Peru’dan aldığı desteğin ardından Bolivya’ya geçen Uribe, burada Bolivya devlet başkanı Evo Morales’in kıtadaki ABD varlığı karşısında aldığı net tutum ile yüzyüze geldi. Morales, ‚Bolivya’da ABD askeri varlığını kabul etmiyoruz ve isteğimiz tüm kıtada durumun bu şekilde olmasıdır’ diyerek Uribe’nin ABD ile olan anlaşmasını açık bir dille onaylamadığını bildirdi. Her fırsatta ABD emperyalizmine karşı duruşunu ortaya koyan ve emperyalist planları deşifre eden Morales, ABD üslerini kıtada istemeyen bloğun net ve kararlı bir unsuru olduğunu ortaya serdi. Morales, Uribe’nin gezi programı içerisinde yer almayan diğer UNASUR ülkelerinden Venezüella ve Ekvator’un bu konuya ilişkin yaklaşımlarıyla son derece uyumlu bir şekilde „bu üslere izin vermek Latin Amerika’nın demokrasisine ve hükümetlerine saldırı anlamına gelmektedir. Latin Amerika’nın bağımsızlığını savunacağız.“ vurgusunu yaptı.

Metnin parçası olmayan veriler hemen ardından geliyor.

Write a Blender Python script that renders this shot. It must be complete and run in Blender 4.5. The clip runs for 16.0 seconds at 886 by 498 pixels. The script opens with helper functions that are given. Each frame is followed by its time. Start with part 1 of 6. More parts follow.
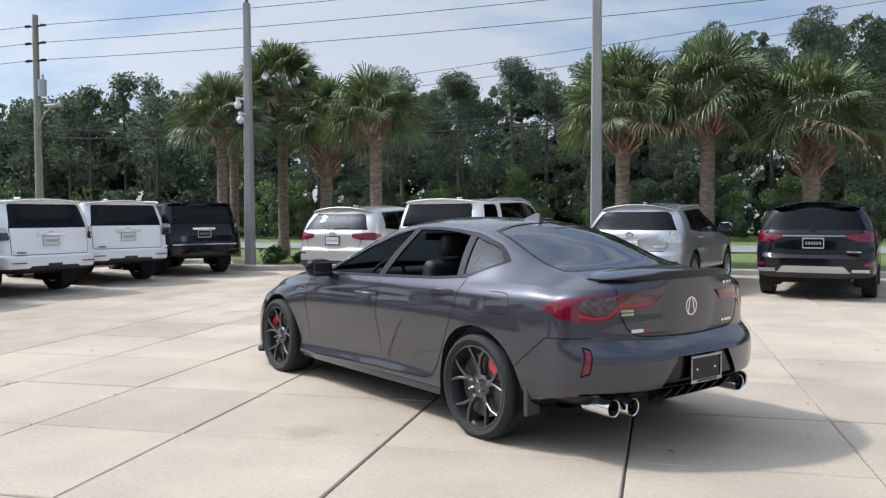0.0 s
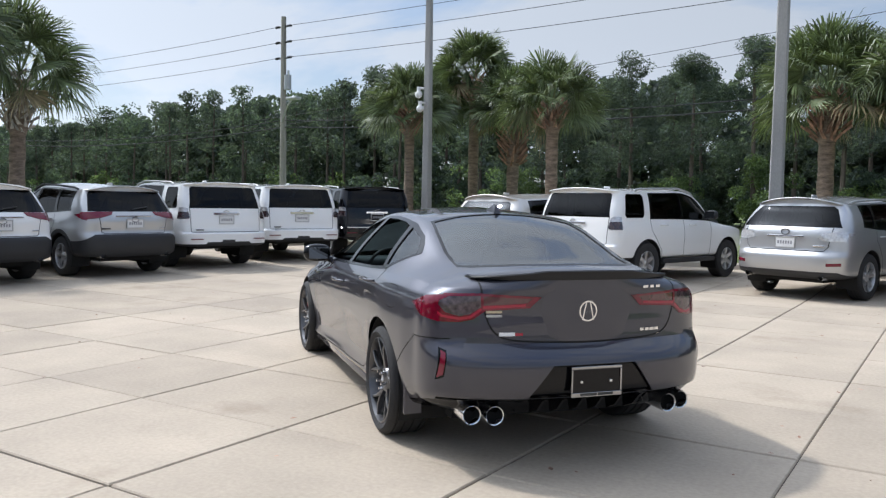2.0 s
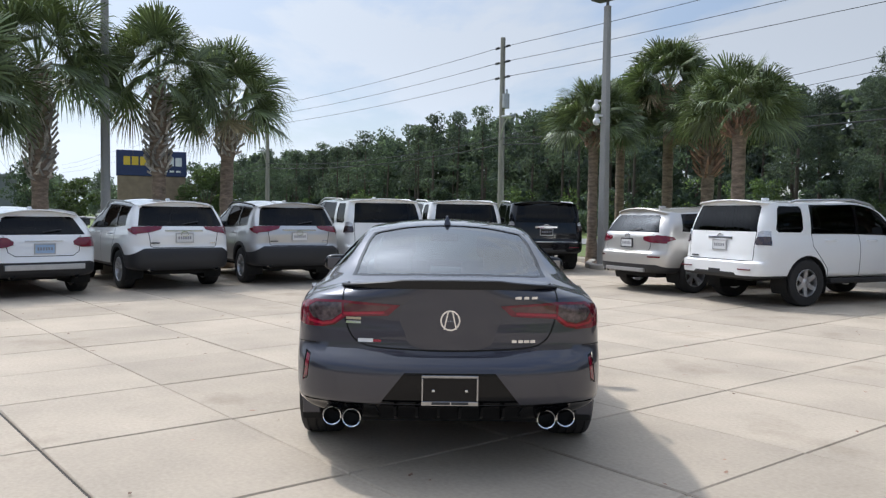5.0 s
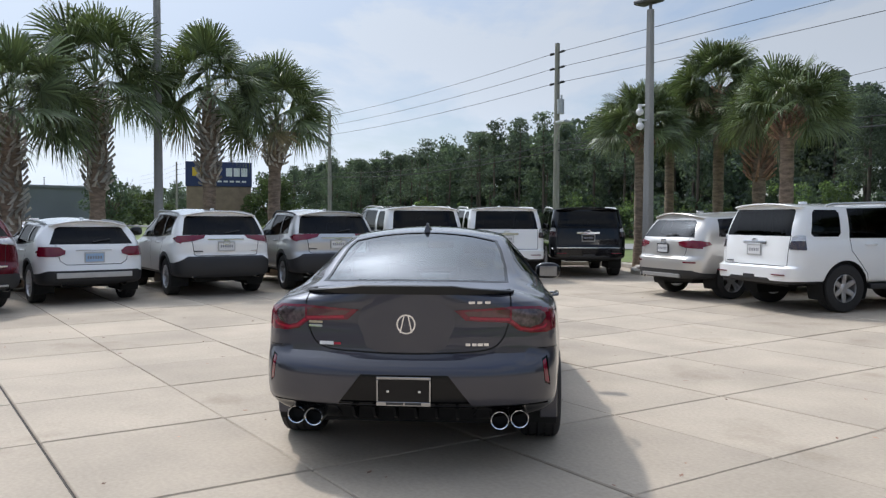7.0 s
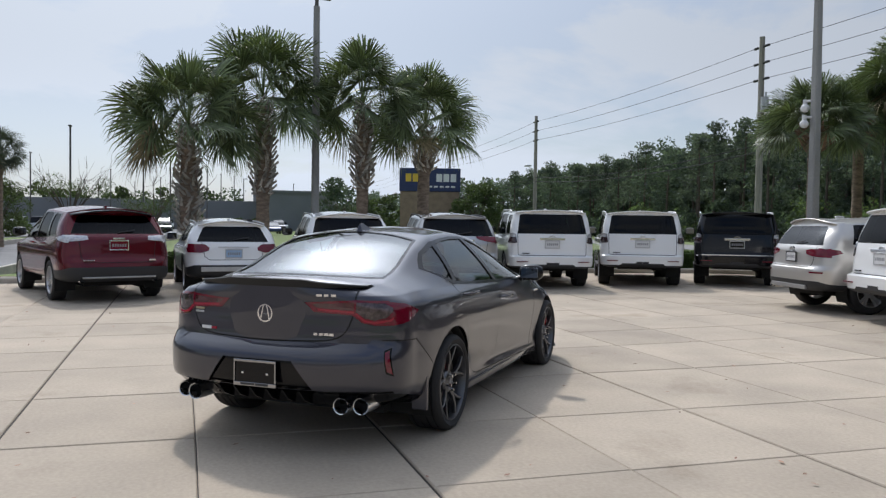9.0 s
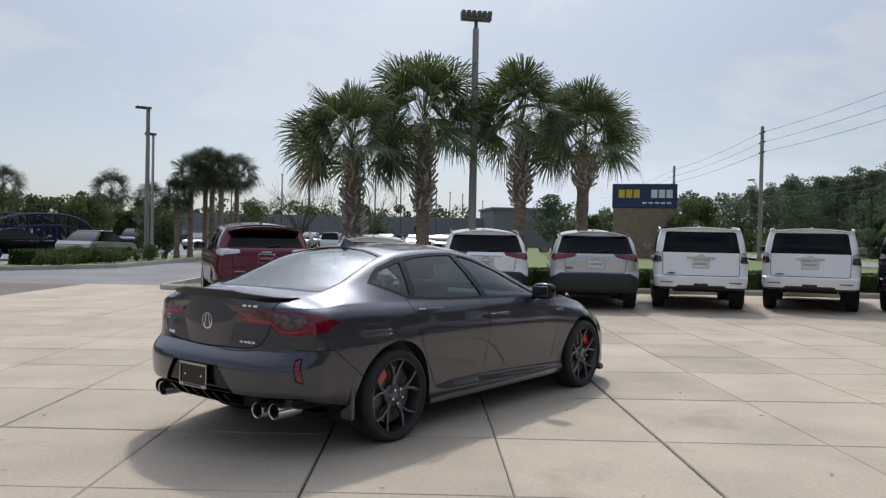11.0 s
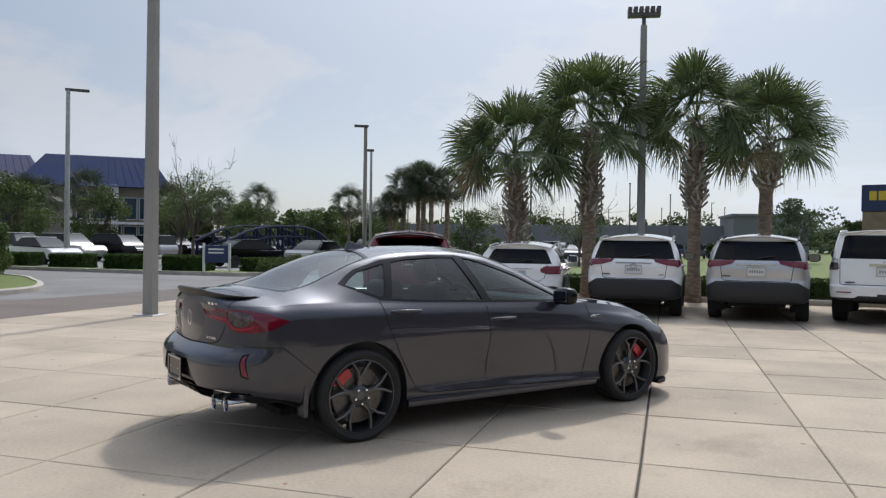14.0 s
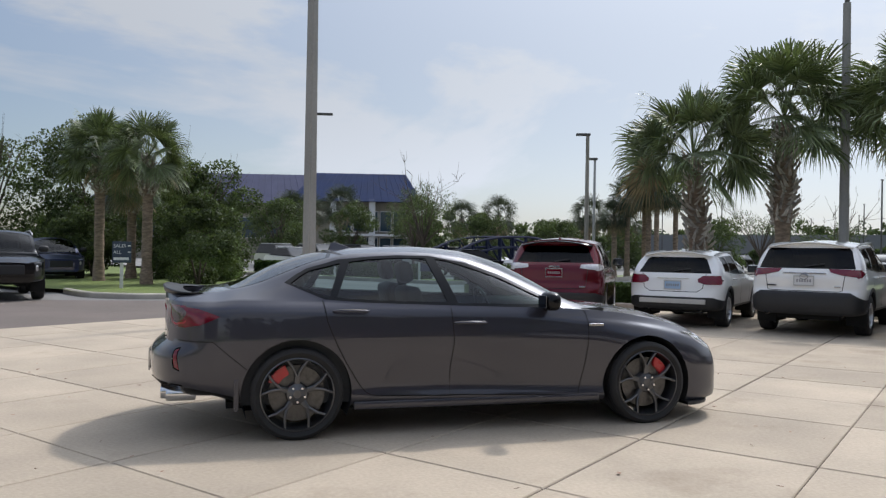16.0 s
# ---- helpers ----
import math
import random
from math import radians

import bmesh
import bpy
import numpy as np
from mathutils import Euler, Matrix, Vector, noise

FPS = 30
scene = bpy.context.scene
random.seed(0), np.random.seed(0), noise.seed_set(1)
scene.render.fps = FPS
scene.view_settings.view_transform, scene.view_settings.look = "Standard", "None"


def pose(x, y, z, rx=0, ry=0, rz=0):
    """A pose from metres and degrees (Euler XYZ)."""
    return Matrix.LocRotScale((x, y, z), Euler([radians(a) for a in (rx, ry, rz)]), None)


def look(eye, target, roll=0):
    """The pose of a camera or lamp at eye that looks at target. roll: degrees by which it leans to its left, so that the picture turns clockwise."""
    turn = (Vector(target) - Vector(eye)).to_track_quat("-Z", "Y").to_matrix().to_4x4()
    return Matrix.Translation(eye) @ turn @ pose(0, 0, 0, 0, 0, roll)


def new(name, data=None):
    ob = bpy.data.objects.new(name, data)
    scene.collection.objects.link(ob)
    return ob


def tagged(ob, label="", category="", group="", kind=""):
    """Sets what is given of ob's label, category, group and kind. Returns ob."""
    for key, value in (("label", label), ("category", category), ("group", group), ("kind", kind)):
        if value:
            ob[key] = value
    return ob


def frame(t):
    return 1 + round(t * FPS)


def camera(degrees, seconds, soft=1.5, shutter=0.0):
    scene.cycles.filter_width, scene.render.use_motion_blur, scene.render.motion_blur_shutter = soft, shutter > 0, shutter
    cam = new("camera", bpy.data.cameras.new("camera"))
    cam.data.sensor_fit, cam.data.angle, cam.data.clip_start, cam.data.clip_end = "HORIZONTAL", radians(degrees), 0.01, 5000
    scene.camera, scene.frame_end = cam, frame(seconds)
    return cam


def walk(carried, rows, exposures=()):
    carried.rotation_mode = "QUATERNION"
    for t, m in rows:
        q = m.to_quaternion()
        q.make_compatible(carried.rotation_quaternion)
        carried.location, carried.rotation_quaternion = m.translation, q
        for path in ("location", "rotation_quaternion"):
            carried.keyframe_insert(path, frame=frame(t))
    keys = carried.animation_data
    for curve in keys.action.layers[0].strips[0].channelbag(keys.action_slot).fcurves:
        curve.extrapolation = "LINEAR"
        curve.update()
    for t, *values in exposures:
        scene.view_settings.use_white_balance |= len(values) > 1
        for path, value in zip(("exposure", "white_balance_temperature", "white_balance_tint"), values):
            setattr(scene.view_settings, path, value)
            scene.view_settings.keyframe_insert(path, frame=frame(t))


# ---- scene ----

Bolivya’da karşılaştığı olumsuz tavrın ardından Şili’ye geçen Uribe, UNASUR’un Ekvator’dan önceki dönemsel başkanlığını yapan Michelle Bachelet ile görüştü. İktidara geldiğinden bu yana ABD ile ılımlı bir ilişki içerisinde bulunmayı tercih eden Bachelet daha önce Brezilya devlet başkanı Lula ile birlikte yaptığı basın açıklamasında durumdan kaygı duyduklarını belirtmişti. Uribe’nin bu ziyaretinde kararlı bır tavır sergilemekten oldukça uzak duran Şili devlet başkanı Bachelet, kıtadaki her ülkenin, son durum gözönüne alındığında özellikle Kolombiya’nın ulusal çıkarlarına, politik kararlarına ve egemenliğine saygı duyduklarını ifade ederek kıtadaki ABD emperyalizmine karşı net tavır alamayan liderlerden biri oldu. Peru devlet başkanı Alan Garcia ile birlikte Kolombiya’nın kendi iç meselesi ve egemenliği“ vurgusunu yapan Şili, Morales’in doğru bir şekilde belirttiği Latin Amerika kıtasının kendi egemenliği noktasını bilinçli olarak gözden kaçırmış oldu. Bachelet Uribe’den, 10 Ağustos’ta Ekvator’un başkenti Quito’da yapılacak ve UNASUR dönem başkanlığını Ekvator’a devredeceği UNASUR toplantısına katılmasını ve konuyu bu zeminde tartışmasını talep etti. Ancak Uribe, yeni başkanı Rafale Correa olacak UNASUR’un Ekvator’daki toplantısına gelmeyeceğini bildirdi.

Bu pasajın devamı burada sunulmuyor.